The Constitution specifically authorizes federal enforcement of only three types of laws, “To provide for the Punishment of counterfeiting. “To define and punish Piracies and Felonies committed on the high Seas, and to impose punishment for Treason.” While the Constitution grants only narrow criminal law enforcement powers to the federal government, the Bill of Rights, in the Tenth Amendment, specifically reserves to the states all powers not granted to the federal government. The authors of the Federalist Papers, arguing for increased federal power, made it clear that criminal law enforcement would fall outside the purview of the federal entity under the new Constitution. James Madison wrote that federal powers ‘‘will be exercised principally on external objects, as war, peace, negotiation, and foreign commerce. . . . The powers reserved to the several states will extend to all objects which, in the ordinary course of affairs, concern the lives, liberties, and property of the people, and the internal order, improvement, and prosperity of the state.’’ Likewise, Alexander Hamilton, the most outspoken nationalist of his day, believed that state governments, not the federal government, would have the power of law enforcement, and that power would play a major role in ensuring that the States were not overwhelmed by the federal government: ‘‘There is one transcendent advantage belonging to the province of the State governments, which alone suffices to place the matter in a clear and satisfactory light— I mean the ordinary administration of criminal and civil justice.’’

 

Madison and Hamilton were right to recognize that law enforcement is properly a local matter. In the Ruby Ridge tragedy, for example, would the local Idaho authorities have tried to arrest Randy Weaver with that kind of violence and aggression?  In the Waco situation, would the local sheriff’s department have stormed the compound, or instead have waited to arrest and question David Koresh next time he came to town for supplies, as was his frequent custom? I believe that local policing by Sheriffs and other local law enforcement interacts differently with local people, to the benefit of all.

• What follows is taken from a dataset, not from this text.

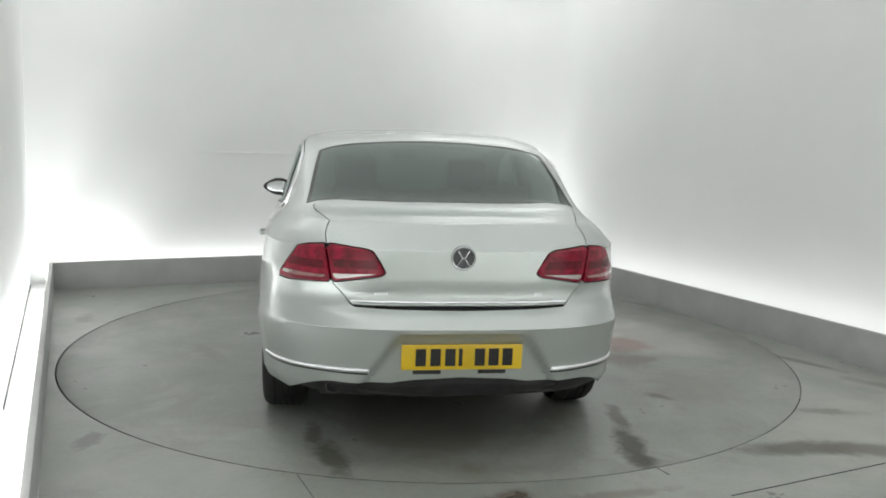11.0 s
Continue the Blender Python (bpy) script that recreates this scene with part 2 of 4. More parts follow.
def tube(bm, pts, r, seg=10):
    """A round bar along a line of points, capped."""
    pts = [Vector(p) for p in pts]
    rings = []
    for i, p in enumerate(pts):
        d = (pts[min(i + 1, len(pts) - 1)] - pts[max(i - 1, 0)]).normalized()
        u = d.cross(Vector((0.3, 0.2, 1.0))).normalized()
        w = d.cross(u)
        rings.append([bm.verts.new(p + r * (math.cos(2 * math.pi * k / seg) * u + math.sin(2 * math.pi * k / seg) * w)) for k in range(seg)])
    for a, b in zip(rings, rings[1:]):
        for k in range(seg):
            bm.faces.new((a[k], a[(k + 1) % seg], b[(k + 1) % seg], b[k]))
    bm.faces.new(rings[0]), bm.faces.new(rings[-1][::-1])


# ---------------------------------------------------------------- the bay
WALL_L, WALL_R, WALL_B, FRONT = -2.66, 2.80, 3.10, -6.4
BOARD_L, BOARD_R, BOARD_B, BOARD_H = -2.485, 2.47, 2.75, 0.25
TABLE_R = 2.4288
LEDGE = (-1.15, 0.32, 1.235)


def structure(name, label, category, bm, mat, angle=32):
    ob = part(name, bm, mat, None, label, angle)
    ob.matrix_world = turned(0, 0, 0)
    return tagged(ob, label, category, "", "structure")


def slanted(bm, x0, slope):
    """Lean a piece of the left side in plan: it stands at x0 by the turntable's middle and draws in towards the back."""
    for v in bm.verts:
        v.co.x += slope * v.co.y - x0
    return bm


def floor_with_hole():
    """The floor slab with a round opening for the turntable."""
    bm = bmesh.new()
    n = 192
    top, low = [], []
    for i in range(n):
        a = 2 * math.pi * (i + 0.5) / n
        top.append(bm.verts.new((2.4345 * math.cos(a) - 0.0035, 2.4345 * math.sin(a) - 0.001, 0.0)))
        low.append(bm.verts.new((2.4345 * math.cos(a) - 0.0035, 2.4345 * math.sin(a) - 0.001, -0.06)))
    for i in range(n):
        bm.faces.new((top[i], low[i], low[(i + 1) % n], top[(i + 1) % n]))
    x0, x1, y0, y1 = BOARD_L - 0.12, BOARD_R, FRONT, BOARD_B
    rim = [bm.verts.new((x, y, 0)) for x, y in ((x0, y0), (x1, y0), (x1, y1), (x0, y1))]
    es = [bm.edges.new((rim[i], rim[(i + 1) % 4])) for i in range(4)]
    es += [bm.edges.get((top[i], top[(i + 1) % n])) for i in range(n)]
    bmesh.ops.triangle_fill(bm, use_beauty=True, edges=es)
    bmesh.ops.delete(bm, geom=[f for f in bm.faces if f.calc_center_median().xy.length < 2.3], context="FACES_ONLY")
    return bm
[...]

The constitutional system created by Madison, Hamilton, and the other Founders, and ratified by the American people, was radically altered over the course of the 20th century. The clearly enumerated powers of Congress  have been interpreted to be congressional powers over issues that have nothing to do with those enumerated powers… taxes and interstate commerce. Too often, the partisan debate on crime control misses the larger issue of the proper scope of federal power. The trend toward centralization of criminal justice authority in Washington has put America on a road that will lead to a de facto national police force, an entity of unparalleled danger to civil liberty. In two separate and recent cases, the Supreme Court affirmed that Congress’s power to “regulate commerce . . . among the several states” is not a power to create federal laws over local crimes. That Congress continues to discuss and enact criminal statutes in defiance of plainly stated Supreme Court precedent is an affront to the rule of law and a violation of Constitutional trust.